Apply to non-standard carriers only after you've tested at least two standard-market options. Non-standard applications create a paper trail in industry databases that signals high-risk status to future insurers. If you can qualify for standard coverage by adjusting your application approach — changing your requested effective date, bundling home and auto, or adding a second driver with a clean record — you'll pay 40-60% less than non-standard rates for equivalent coverage limits.
State-Specific Application Rules Change Disclosure Requirements
California, Massachusetts, and Hawaii prohibit insurers from asking about certain violation types during applications, but most comparison tools use generic national forms that include questions banned in those states. Answering prohibited questions voluntarily gives insurers information they legally cannot request, and they'll use it to price your policy even though they couldn't have asked directly. California bars surcharges for non-injury, non-DUI violations older than 39 months, but if you disclose a 42-month-old speeding ticket in the "additional information" field, some carriers apply a surcharge anyway.

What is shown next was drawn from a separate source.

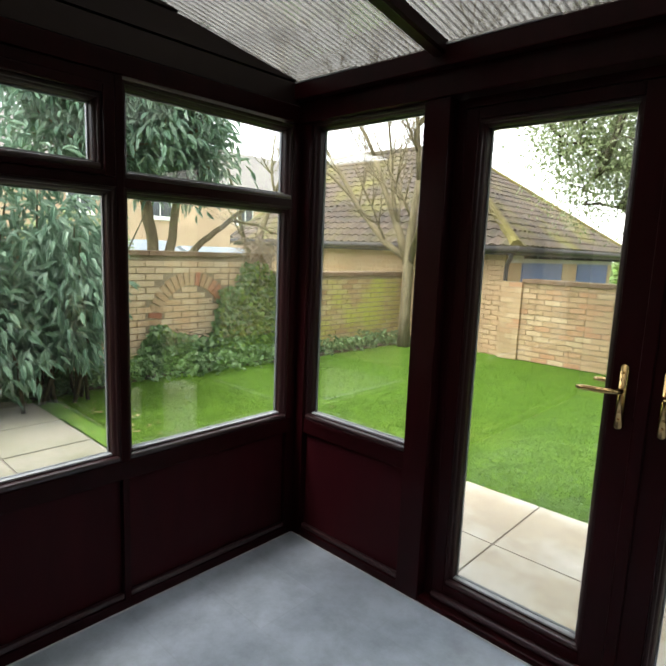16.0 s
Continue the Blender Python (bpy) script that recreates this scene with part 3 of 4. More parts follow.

Check your state's Department of Insurance website for lists of prohibited underwriting factors before starting any application. Michigan bans consideration of credit score in auto insurance pricing entirely, but online quote forms still request credit authorization — providing it allows insurers to use credit for coverage-tier assignment even though they cannot use it for rate calculation. Declining credit authorization in Michigan forces insurers to quote you based solely on driving record and coverage selections.
Some states require insurers to offer payment plans regardless of driving record, while others allow carriers to demand full-premium payment upfront for bad-record applicants. Knowing your state's payment-plan mandates before applying prevents you from accepting a quote that requires $2,400 upfront when state law entitles you to monthly billing with a reasonable down payment — typically 20-25% of the six-month premium.